Discussions over the border issue, Eritrea maintains, are moot because a boundary commission had already demarcated the border. Eritrea says Ethiopia is bound to respect the commission's ruling, whereas Ethiopia says there should be more discussion on the issue.

Kenyan President Mwai Kibaki is the current chairman of IGAD. The Kenyan government says it will try to convince Eritrea to come back on board.

Kenya's assistant minister of foreign affairs Moses Wetangula explains what is being done.

"This morning my minister [Raphael Tuju] has had discussions with the new Eritrean ambassador to Nairobi, who presented his papers to the president today," he said.

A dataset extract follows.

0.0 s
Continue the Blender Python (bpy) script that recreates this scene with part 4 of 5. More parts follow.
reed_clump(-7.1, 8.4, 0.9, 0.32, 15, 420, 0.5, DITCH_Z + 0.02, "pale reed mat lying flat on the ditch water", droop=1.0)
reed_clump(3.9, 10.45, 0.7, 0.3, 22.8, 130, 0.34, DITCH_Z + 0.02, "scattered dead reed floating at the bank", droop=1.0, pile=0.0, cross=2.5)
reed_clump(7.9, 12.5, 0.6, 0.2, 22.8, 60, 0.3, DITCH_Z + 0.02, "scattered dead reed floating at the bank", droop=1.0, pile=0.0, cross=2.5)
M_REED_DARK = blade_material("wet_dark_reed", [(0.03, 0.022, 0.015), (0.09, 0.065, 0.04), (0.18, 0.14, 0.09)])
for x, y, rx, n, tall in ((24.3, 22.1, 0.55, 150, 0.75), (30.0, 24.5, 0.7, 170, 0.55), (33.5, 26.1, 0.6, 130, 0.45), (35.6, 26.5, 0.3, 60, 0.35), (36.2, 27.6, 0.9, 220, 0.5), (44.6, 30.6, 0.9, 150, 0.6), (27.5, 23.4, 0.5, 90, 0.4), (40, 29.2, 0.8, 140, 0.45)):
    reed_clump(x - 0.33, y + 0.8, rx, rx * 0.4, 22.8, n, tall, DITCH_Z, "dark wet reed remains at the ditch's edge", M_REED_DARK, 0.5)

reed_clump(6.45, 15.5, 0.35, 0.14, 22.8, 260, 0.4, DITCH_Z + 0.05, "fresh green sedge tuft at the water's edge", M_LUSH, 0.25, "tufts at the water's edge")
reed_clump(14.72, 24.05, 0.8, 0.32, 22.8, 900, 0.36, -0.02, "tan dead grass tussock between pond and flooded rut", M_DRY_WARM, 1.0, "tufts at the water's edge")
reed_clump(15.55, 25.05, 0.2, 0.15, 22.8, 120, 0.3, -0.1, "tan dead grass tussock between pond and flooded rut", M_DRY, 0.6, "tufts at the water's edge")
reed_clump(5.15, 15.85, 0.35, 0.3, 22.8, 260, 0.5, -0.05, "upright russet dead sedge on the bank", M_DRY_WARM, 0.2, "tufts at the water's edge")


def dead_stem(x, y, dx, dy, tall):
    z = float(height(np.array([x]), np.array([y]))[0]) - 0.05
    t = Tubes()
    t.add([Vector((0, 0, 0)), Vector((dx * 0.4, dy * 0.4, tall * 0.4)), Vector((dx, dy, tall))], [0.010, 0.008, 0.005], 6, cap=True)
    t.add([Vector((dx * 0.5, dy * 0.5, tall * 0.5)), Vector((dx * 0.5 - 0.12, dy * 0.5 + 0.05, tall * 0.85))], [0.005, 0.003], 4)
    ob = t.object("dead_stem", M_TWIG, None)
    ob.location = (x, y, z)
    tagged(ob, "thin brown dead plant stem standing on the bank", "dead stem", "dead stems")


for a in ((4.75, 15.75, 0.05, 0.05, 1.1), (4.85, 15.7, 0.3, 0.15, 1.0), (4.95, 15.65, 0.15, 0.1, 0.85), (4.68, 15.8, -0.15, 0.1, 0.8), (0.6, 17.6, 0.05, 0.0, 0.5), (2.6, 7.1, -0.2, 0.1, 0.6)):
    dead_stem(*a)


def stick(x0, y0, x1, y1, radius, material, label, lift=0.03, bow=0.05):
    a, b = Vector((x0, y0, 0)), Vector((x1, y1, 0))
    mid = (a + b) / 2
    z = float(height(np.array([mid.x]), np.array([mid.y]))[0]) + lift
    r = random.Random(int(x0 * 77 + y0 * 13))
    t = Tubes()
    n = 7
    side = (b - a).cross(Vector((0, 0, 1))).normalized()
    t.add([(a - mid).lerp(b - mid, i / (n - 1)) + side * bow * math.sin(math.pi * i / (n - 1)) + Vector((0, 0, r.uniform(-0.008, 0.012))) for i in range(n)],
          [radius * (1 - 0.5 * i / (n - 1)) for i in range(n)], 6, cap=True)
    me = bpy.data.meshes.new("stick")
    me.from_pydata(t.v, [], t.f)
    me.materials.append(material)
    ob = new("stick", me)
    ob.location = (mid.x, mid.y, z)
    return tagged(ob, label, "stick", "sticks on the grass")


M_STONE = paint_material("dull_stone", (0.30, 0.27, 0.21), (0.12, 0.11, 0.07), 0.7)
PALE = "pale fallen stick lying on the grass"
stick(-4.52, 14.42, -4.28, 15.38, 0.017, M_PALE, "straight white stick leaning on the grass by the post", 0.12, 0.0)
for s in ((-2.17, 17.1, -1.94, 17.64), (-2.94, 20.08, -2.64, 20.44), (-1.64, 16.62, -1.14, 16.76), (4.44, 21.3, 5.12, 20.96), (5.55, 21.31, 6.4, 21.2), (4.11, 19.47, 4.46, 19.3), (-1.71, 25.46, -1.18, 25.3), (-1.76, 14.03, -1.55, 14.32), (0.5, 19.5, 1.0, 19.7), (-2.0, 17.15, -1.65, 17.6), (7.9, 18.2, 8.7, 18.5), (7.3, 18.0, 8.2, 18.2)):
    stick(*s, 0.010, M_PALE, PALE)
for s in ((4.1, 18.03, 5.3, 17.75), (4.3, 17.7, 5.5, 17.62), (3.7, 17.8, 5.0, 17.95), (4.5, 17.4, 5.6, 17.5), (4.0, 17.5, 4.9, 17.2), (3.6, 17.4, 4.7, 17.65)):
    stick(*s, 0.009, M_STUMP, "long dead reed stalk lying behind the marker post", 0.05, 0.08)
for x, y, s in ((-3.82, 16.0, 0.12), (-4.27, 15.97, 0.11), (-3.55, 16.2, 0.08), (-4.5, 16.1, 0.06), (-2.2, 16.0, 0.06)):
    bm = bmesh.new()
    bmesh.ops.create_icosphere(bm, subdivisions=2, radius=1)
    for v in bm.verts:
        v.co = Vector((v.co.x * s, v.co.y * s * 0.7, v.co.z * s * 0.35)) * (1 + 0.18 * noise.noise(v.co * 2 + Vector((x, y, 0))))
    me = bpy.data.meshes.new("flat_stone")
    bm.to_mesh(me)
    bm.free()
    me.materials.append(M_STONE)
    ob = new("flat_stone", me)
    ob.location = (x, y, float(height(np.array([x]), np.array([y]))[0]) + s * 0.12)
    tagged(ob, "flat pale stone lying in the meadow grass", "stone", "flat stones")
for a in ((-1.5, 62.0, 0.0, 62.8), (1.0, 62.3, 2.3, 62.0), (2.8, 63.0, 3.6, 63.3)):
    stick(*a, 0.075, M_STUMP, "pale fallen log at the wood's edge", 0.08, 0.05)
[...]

"My colleague, the [Foreign Affairs] Minister Raphael Tuju, the chairman of the IGAD Council of Ministers [will] also take some steps to see whether either by himself or one of us, can engage the Eritreans in discussion, and to encourage them that we are better off being together than being apart," he continued.

VOA could not reach the Eritrean government for comment.

Eritrea announced its pullout on the official government Web site on Saturday. The statement said that it had "suspended" its membership because of its failure to promote peace and security in the region.

The country has often accused Kenya of being biased in favor of Ethiopia, especially in peacekeeping policies regarding Somalia.

Member countries of the Djibouti-based IGAD include: Kenya; Ethiopia; Djibouti; Uganda; Sudan; and Somalia.

Among IGAD's most high-profile accomplishments are the holding of peace talks in Kenya between north and south Sudan that ended with the signing of a Comprehensive Peace Accord, ending more than two decades of civil war in Sudan.

IGAD also facilitated the Somali peace talks in Kenya that resulted in the formation of Somalia's current transitional federal government, and is endorsing an African-Union peacekeeping operation in Somalia.